6 Essential software testing tools to add to your arsenal (2023 updated)

Evandro Miquelito

By Evandro Miquelito, Last Updated: January 3, 2023

6 Essential software testing tools to add to your arsenal (2023 updated)

It’s 2023, and speed is more essential to software development than ever before. The top IT performers deploy applications on-demand multiple times every day, while their competitors lagging behind may release code only a few times per month.

To join this elite group of high performers, software development teams need to be able to release fast without breaking things. The only way to achieve this is by having a rock-solid development process supported by cutting-edge technology with multiple layers of automation.

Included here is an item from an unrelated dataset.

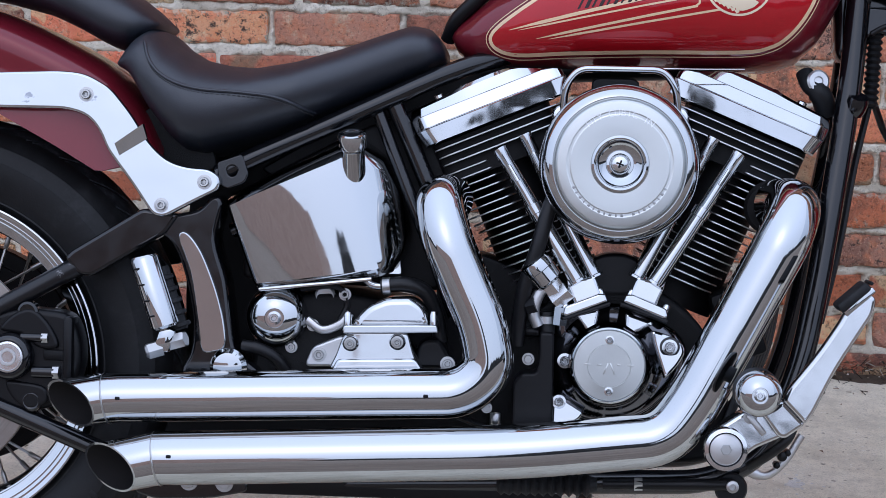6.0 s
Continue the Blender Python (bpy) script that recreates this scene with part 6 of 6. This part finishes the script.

In this article, we’ll discuss 6 software testing tools that will help you move more quickly and release a higher-quality final product.

Cypress

End-to-end testing checks whether an application is working correctly by observing its flow from start to finish. Organizations such as DHL, Shopify, and even NASA have adopted Cypress, an end-to-end testing framework for writing and automating tests in JavaScript.

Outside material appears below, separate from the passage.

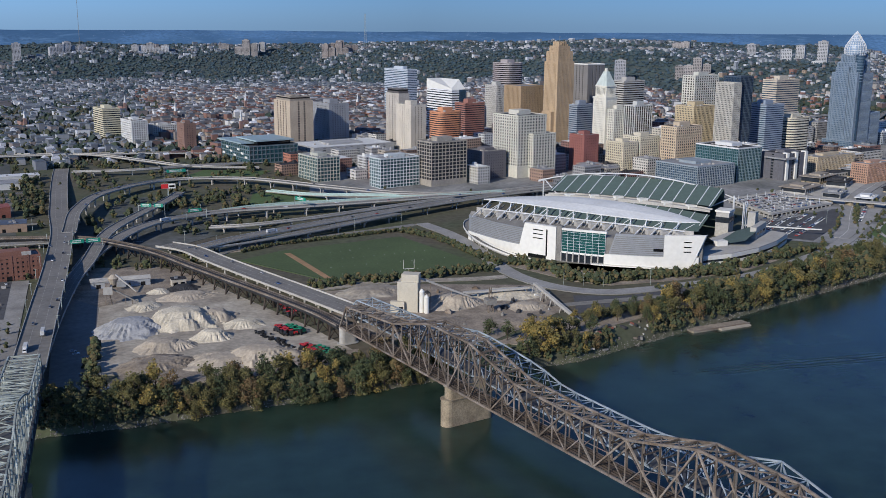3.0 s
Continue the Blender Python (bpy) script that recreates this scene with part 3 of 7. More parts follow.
def building(name, label, x, y, w, d, h, wall, glass=None, style="grid", floor=3.9, bay=4.0, rot=GRID, roof=None, plant=True, base=0.0, z=None,
             cat="office building", into=None, cut=0.0, seg=1, blank=(), top=None):
    """A block whose near corner is at x, y: glazed core, spandrels and piers, parapet, roof with plant."""
    z = terrain(x, y) if z is None else z
    wallm = tone(wall) if isinstance(wall, tuple) else wall
    glass = glass or M["glass"]
    ob = into or root(name, Matrix.Translation((x, y, z)) @ Matrix.Rotation(radians(rot), 4, "Z"), label, cat)
    off = Matrix.Identity(4) if into is None else Matrix.Translation((x, y, z))
    rr = random.Random(int(x * 7 + y * 3 + h))

    def P(nm, bm, mm, lab=""):
        bm.transform(off)
        return part(nm, bm, mm, ob, lab)

    def pr(pts, z0, z1):
        bm = bmesh.new()
        prism(bm, pts, z0, z1)
        return bm
    pts = footprint(w, d, cut, seg)
    P("glazing", pr(shrink(pts, 0.55), -3, h - 0.6), glass)
    nf = max(1, int(round((h - base) / floor)))
    band, pier, pd = {"grid": (0.42, 0.4, 0.12), "band": (0.55, 0.0, 0.0), "fins": (0.3, 0.5, 0.35), "glass": (0.14, 0.08, 0.05),
                      "punch": (0.6, 0.6, 0.1), "open": (0.25, 0.14, 0.15), "rib": (0.5, 0.72, 0.3), "slot": (0.35, 0.66, 0.1), "stripe": (0.1, 0.26, 0.3)}[style]
    if base > 0:
        P("base_wall", pr(pts, -3, base), wallm)
    V, F = frame_mesh(pts, h, base, nf, band, bay, pier, pd, 0.9, blank)
    me = mesh_from("facade", V, F, [wallm])
    me.transform(off)
    fr = new("facade", me)
    fr.parent = ob
    tagged(fr, kind="stuff")
    bm = bmesh.new()
    ins = shrink(pts, 1.0)
    n = len(pts)
    lo, hi, ti, bi = ([bm.verts.new((px, py, pz)) for px, py in q] for q, pz in ((pts, h - 1.0), (pts, h + 0.9), (ins, h + 0.9), (ins, h - 0.9)))
    for a in range(n):
        b = (a + 1) % n
        for q in ((lo[a], lo[b], hi[b], hi[a]), (hi[a], hi[b], ti[b], ti[a]), (ti[a], ti[b], bi[b], bi[a])):
            bm.faces.new(q)
    P("parapet", bm, top or wallm)
    P("roof", pr(shrink(pts, 0.95), h - 0.6, h - 0.1), roof or rr.choice((M["roof_grey"], M["concrete_dark"], M["roof_grey"], M["roof_dark"])))
    if plant and min(w, d) > 10:
        P("roof_plant", box(w * 0.28, d * 0.3, h - 0.2, w * 0.7, d * 0.7, h + min(5, h * 0.07) + 1.5), top or wallm)
        bm = bmesh.new()
        for k in range(6):
            px, py = rr.uniform(0.06, 0.85) * w, rr.uniform(0.06, 0.85) * d
            add_box(bm, px, py, h - 0.2, px + rr.uniform(1.5, 4), py + rr.uniform(1.5, 3.5), h + rr.uniform(1, 2.6))
        tagged(P("roof_gear", bm, M["concrete"]), kind="stuff")
    return ob


building("office_tower", "pale blue-grey office slab with ribbon windows", 640, 2209, 26, 100, 110, (0.45, 0.5, 0.56), M["glass_blue"], "band")
TAN_BLOCK = building("office_block", "tan concrete office block with dark window bands and dark top", 284, 1696, 44, 62, 82, (0.47, 0.37, 0.25), style="slot", bay=11, floor=4.2, plant=False)
building("", "", 3, 4, 38, 54, 7, (0.3, 0.25, 0.19), M["glass_black"], "band", floor=7, z=82, into=TAN_BLOCK)
building("office_block", "plain grey concrete office block", 363, 1753, 40, 61, 72, (0.27, 0.28, 0.3), style="punch", bay=5)
BEIGE_SLAB = building("office_tower", "plain beige concrete tower slab with a dark top", 478, 1706, 22, 42, 91, (0.45, 0.4, 0.33), style="rib", bay=9, plant=False)
building("", "", 1, 2, 20, 38, 8, (0.1, 0.09, 0.085), M["glass_black"], "band", floor=8, z=91, into=BEIGE_SLAB, plant=False)
building("hotel", "cream hotel slab with tall window slots", 466, 1590, 30, 44, 80, (0.58, 0.51, 0.4), style="rib", bay=5.5, floor=3.4)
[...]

Cypress makes it easy for users to get started writing and running tests. You can watch the test execute in real time right in your browser, complete with human-readable error messages that make it easier to debug any issues. Cypress takes snapshots for you while your tests run on any front-end framework or website.

With the Cypress framework, there’s no need to use Selenium, WebDriver, or an external testing library such as Mocha or Karma—just a single smooth, all-in-one experience.

Mabl

Mabl leverages the power of artificial intelligence and machine learning to make your testing and QA processes easier and more efficient. The Boston-based startup seeks to reduce some of the pain points around using Selenium, like breaking your test suite when you make changes to your application’s front-end elements. The Mabl tool integrates with a variety of popular development tools, including Jenkins, Bamboo, Travis CI, Slack, Jira, and Bitbucket.

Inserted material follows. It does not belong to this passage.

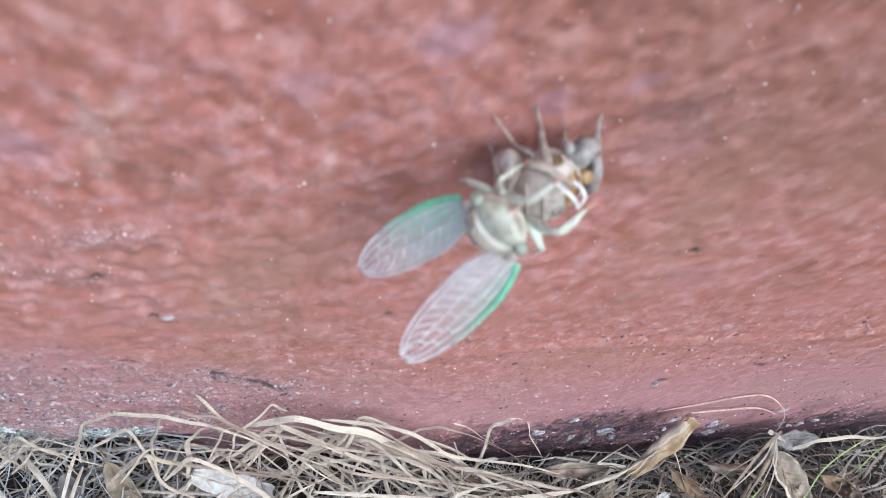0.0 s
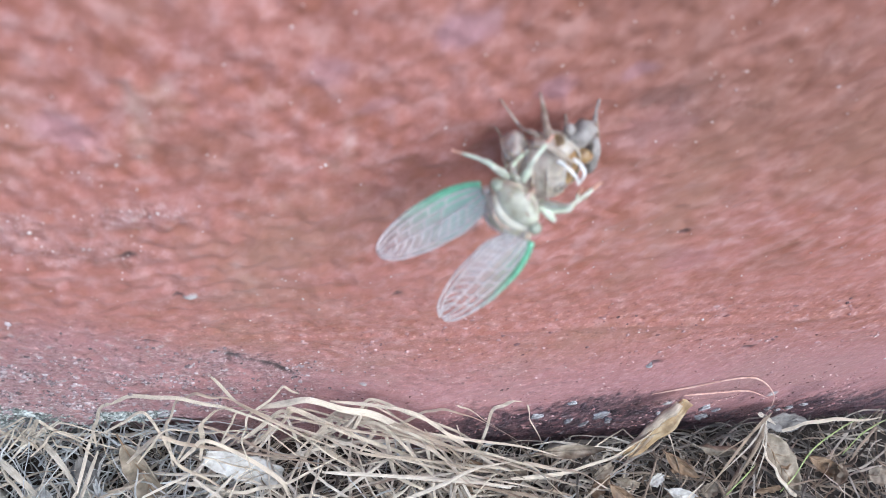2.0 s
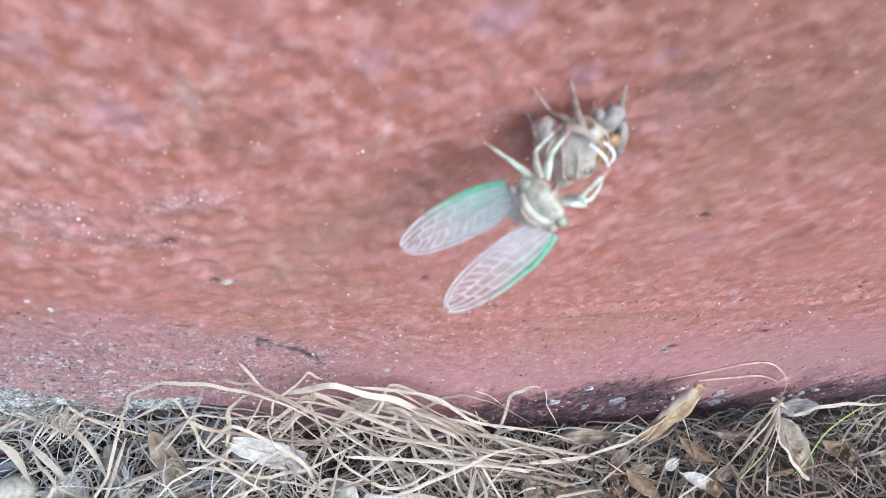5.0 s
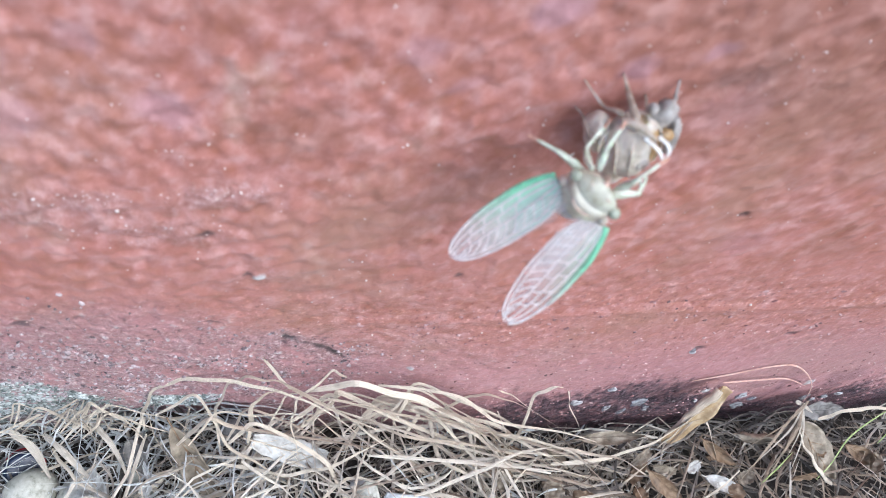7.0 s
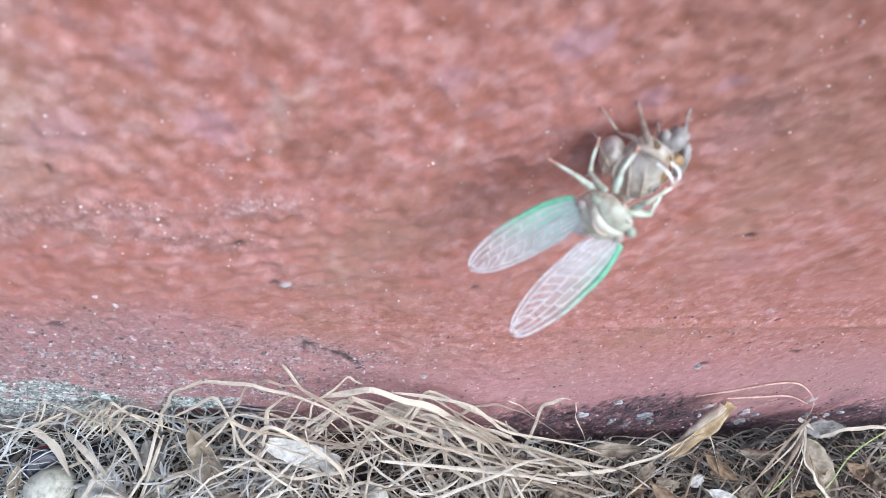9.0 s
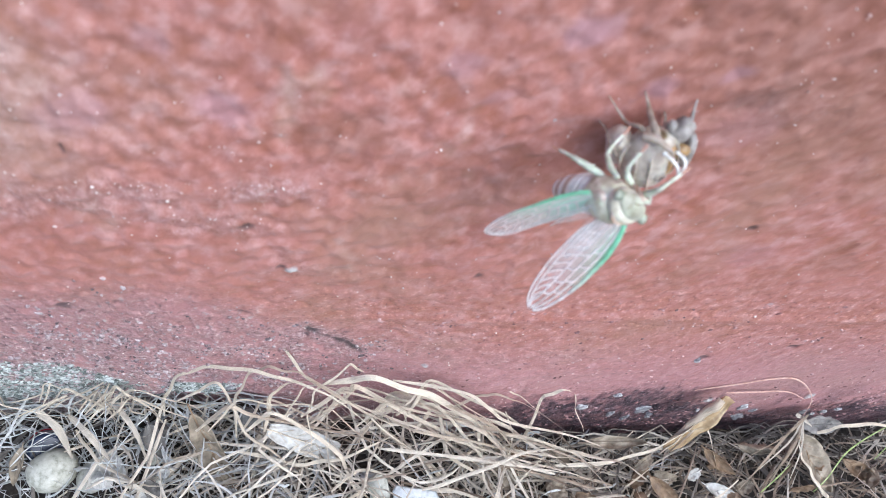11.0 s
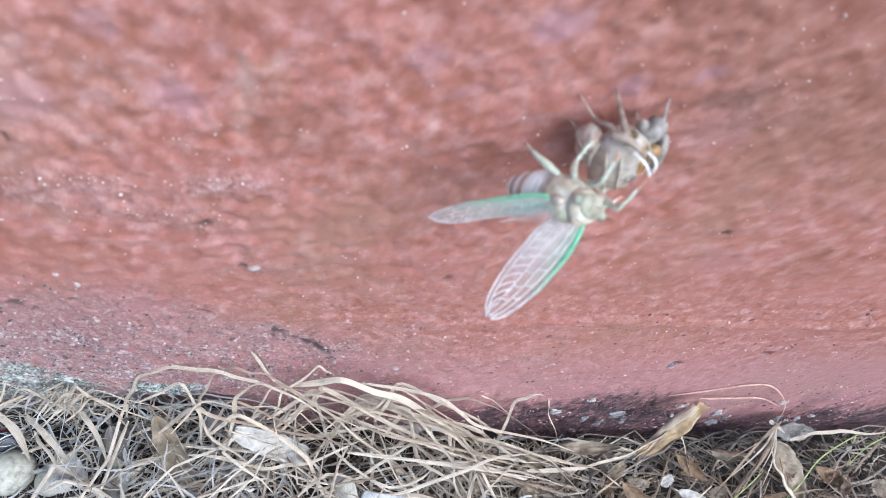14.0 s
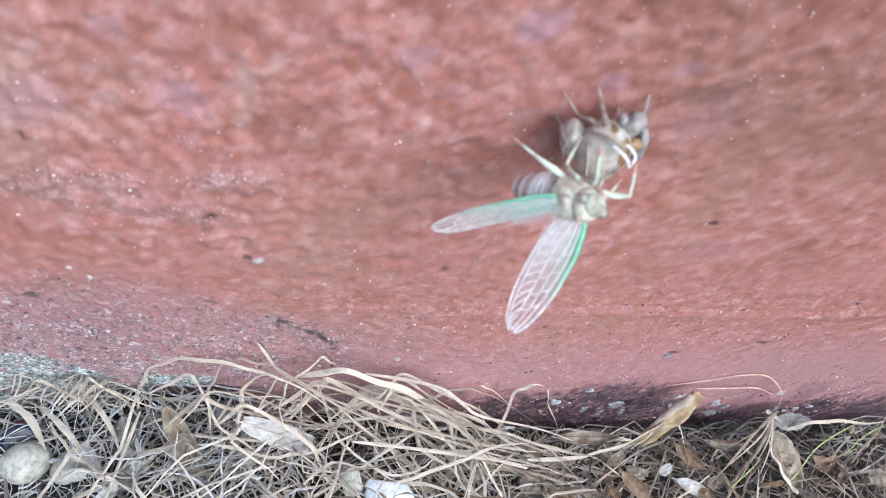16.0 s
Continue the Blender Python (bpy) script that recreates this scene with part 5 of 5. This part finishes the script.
MIDDLE_RIGHT_ROWS = [
    (0.0, 0.00350, 0.00100, -0.00480, -91.9, -15.9, -56.6),
    (0.5, 0.00350, 0.00100, -0.00480, -90.9, -12.8, -59.4),
    (1.0, 0.00350, 0.00100, -0.00480, -89.9, -5.8, -64.7),
    (1.5, 0.00350, 0.00100, -0.00480, -90.0, 2.5, -64.5),
    (2.0, 0.00350, 0.00100, -0.00480, -91.2, 6.1, -74.8),
    (2.5, 0.00350, 0.00100, -0.00480, -92.6, 12.6, -75.4),
    (3.0, 0.00350, 0.00100, -0.00480, -90.6, 27.8, -64.7),
    (3.5, 0.00350, 0.00100, -0.00480, -91.4, 35.5, -65.8),
    (5.8, 0.00350, 0.00100, -0.00480, -88.8, 38.6, -61.6),
    (6.5, 0.00350, 0.00100, -0.00480, -96.1, 42.9, -72.3),
    (7.0, 0.00350, 0.00100, -0.00480, -86.2, 54.7, -58.8),
    (8.0, 0.00350, 0.00100, -0.00480, -84.6, 53.2, -56.7),
    (8.5, 0.00350, 0.00100, -0.00480, -75.2, 54.8, -45.5),
    (9.0, 0.00350, 0.00100, -0.00480, -66.0, 51.6, -33.8),
    (11.3, 0.00350, 0.00100, -0.00480, -55.9, 25.9, -6.2),
    (12.0, 0.00350, 0.00100, -0.00480, -24.4, 23.4, 16.4),
    (12.5, 0.00350, 0.00100, -0.00480, 46.5, 18.2, 44.8),
    (13.0, 0.00350, 0.00100, -0.00480, 30.7, 15.6, 35.6),
    (13.5, 0.00350, 0.00100, -0.00480, 7.2, 15.2, 28.5),
    (14.0, 0.00350, 0.00100, -0.00480, -18.9, 12.9, 22.2),
    (14.5, 0.00350, 0.00100, -0.00480, -19.4, 16.5, 20.9),
    (15.0, 0.00350, 0.00100, -0.00480, 13.2, 25.0, 32.2),
    (15.5, 0.00350, 0.00100, -0.00480, 62.8, 28.1, 69.2),
    (16.0, 0.00350, 0.00100, -0.00480, -3.1, 36.7, 24.7),
]
HIND_RIGHT_ROWS = [
    (0.0, 0.00350, -0.00300, -0.00400, -74.4, 52.7, -44.1),
    (0.5, 0.00350, -0.00300, -0.00400, -78.9, 49.7, -49.0),
    (1.0, 0.00350, -0.00300, -0.00400, -80.0, 52.2, -50.9),
    (1.5, 0.00350, -0.00300, -0.00400, -76.8, 53.6, -47.2),
    (2.0, 0.00350, -0.00300, -0.00400, -88.3, 52.8, -61.3),
    (2.5, 0.00350, -0.00300, -0.00400, -89.7, 53.4, -63.0),
    (3.0, 0.00350, -0.00300, -0.00400, -73.5, 60.7, -44.7),
    (3.5, 0.00350, -0.00300, -0.00400, -75.2, 63.3, -46.9),
    (5.8, 0.00350, -0.00300, -0.00400, -60.7, 70.3, -32.6),
    (6.5, 0.00350, -0.00300, -0.00400, -88.0, 60.6, -61.1),
    (7.0, 0.00350, -0.00300, -0.00400, -80.5, 59.4, -52.5),
    (8.0, 0.00350, -0.00300, -0.00400, -73.9, 63.2, -45.5),
    (8.5, 0.00350, -0.00300, -0.00400, -58.4, 66.0, -29.4),
    (9.0, 0.00350, -0.00300, -0.00400, -43.0, 64.8, -13.6),
    (11.3, 0.00350, -0.00300, -0.00400, -76.4, 16.8, -23.7),
    (12.0, 0.00350, -0.00300, -0.00400, -62.8, 24.9, -12.8),
    (12.5, 0.00350, -0.00300, -0.00400, -45.0, 30.6, -0.4),
    (13.0, 0.00350, -0.00300, -0.00400, -47.5, 27.5, -0.2),
    (13.5, 0.00350, -0.00300, -0.00400, -49.8, 25.5, -0.4),
    (14.0, 0.00350, -0.00300, -0.00400, -55.3, 22.4, -2.2),
    (14.5, 0.00350, -0.00300, -0.00400, -51.4, 23.8, -0.2),
    (15.0, 0.00350, -0.00300, -0.00400, -37.8, 30.7, 5.0),
    (15.5, 0.00350, -0.00300, -0.00400, -16.2, 36.4, 16.8),
    (16.0, 0.00350, -0.00300, -0.00400, -37.7, 38.1, 1.1),
]


def motions():
    keyed = lambda rows: [(t, pose(x, y, z, rx, ry, rz)) for t, x, y, z, rx, ry, rz in rows]
    walk(BUG, keyed(BODY_ROWS))
    walk(BUG_PARTS["left_fore_wing"], keyed(LEFT_WING_ROWS))
    walk(BUG_PARTS["right_fore_wing"], keyed(RIGHT_WING_ROWS))
    under = pose(-0.0005, 0, -0.0012)
    walk(BUG_PARTS["left_hind_wing"], [(t, m @ under) for t, m in keyed(LEFT_WING_ROWS)])
    walk(BUG_PARTS["right_hind_wing"], [(t, m @ under) for t, m in keyed(RIGHT_WING_ROWS)])
    for key, rows in (("hind_left", HIND_LEFT_ROWS), ("middle_left", MIDDLE_LEFT_ROWS), ("front_left", FRONT_LEFT_ROWS),
                      ("front_right", FRONT_RIGHT_ROWS), ("middle_right", MIDDLE_RIGHT_ROWS), ("hind_right", HIND_RIGHT_ROWS)):
        walk(BUG_PARTS[key], keyed(rows))


motions()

By analyzing vast quantities of data from your tests—including logs, HTML data, images, and errors—Mabl can understand the expected behavior of your website and uncover deviations from that behavior. For example, by measuring the time that it takes for the pages on your site to load, Mabl can detect that a certain page is having performance issues when it loads more slowly than usual.

Squash

Squash is a cutting-edge replacement for traditional development, staging, and QA servers, and a very handy tool for your user acceptance testing (UAT) process. It behaves like a development environment on steroids, giving you the power to experiment with changes with zero DevOps time.

With Squash, you have unique virtual machines for each branch of code in your repository, each with its own unique URL. This allows teams to quickly preview a fully working version of their application with the changes made in the branch.

The service also helps to reduce server costs and bugs, since the environments are fully automated and isolated. Deployments are active only when you need them, with automatic shutdown policies to save you money and eliminate server waste. You can scale the number of deployments up and down automatically, as best fits your business. Squash also comes with very handy features such as the ability to upload data to share across deployments through an assets storage, SSH/Shell access by default and an optional persistent storage to keep your data intact between runs.

Percy

Traditionally, user interface testing has been slow and error-prone, requiring developers to monitor manually examine changes to a website’s appearance. All that has changed with the arrival of tools like Percy, which calls itself an “all-in-one visual review platform” for discovering changes to your website’s look and feel.

When you make changes to your code base, you need to perform regression tests to make sure that the user interface looks the way you want it to. The goal of Percy is to add structure and consistency to the UI testing process. The tool automatically detects pixel-by-pixel changes, taking snapshots so that you can clearly identify the differences.

Gremlin

Chaos engineering is the idea of stress testing taken to its extreme: the notion that systems should be tested by subjecting them to chaotic and/or novel conditions to understand their behavior. Gremlin is a website testing tool with the goal of “resiliency through orchestrated chaos.”

The software provides a safe and secure environment for you to unleash virtual “gremlins” upon your website. You can test a variety of different failure scenarios—from exhausted memory resources to unreliable network connections—and see how your system responds. By isolating the weak points of your website, you can proactively move to fix them before they become a real problem for your users.

BackstopJS

Another visual regression testing tool like Percy, BackstopJS has the additional benefit of being open-source, helping you automate your testing workflow at lower cost. The tool includes support for screen rendering with Headless Chrome, PhantomJS and SlimerJS, as well as scripted browser interactions via Chromy and CasperJS.

Once you’ve made changes to your website’s code, BackstopJS provides an in-browser reporting tool with a visual diff inspector. As such, you can get immediate feedback about exactly how the interface has changed.

BackstopJS users rave about the tool’s ease of installation, configuration, and use. Whether you use it as a basic sanity check or an essential part of your regression tests, BackstopJS has a lot to recommend it.

Conclusion

Adopting the 6 tools mentioned above will help you make your development environment faster, more automated, and ultimately more efficient for your human employees. Besides these 6 tools, modern dev teams need a solid pipeline for continuous integration/continuous delivery, unit tests, and best software engineering practices such as code reviews.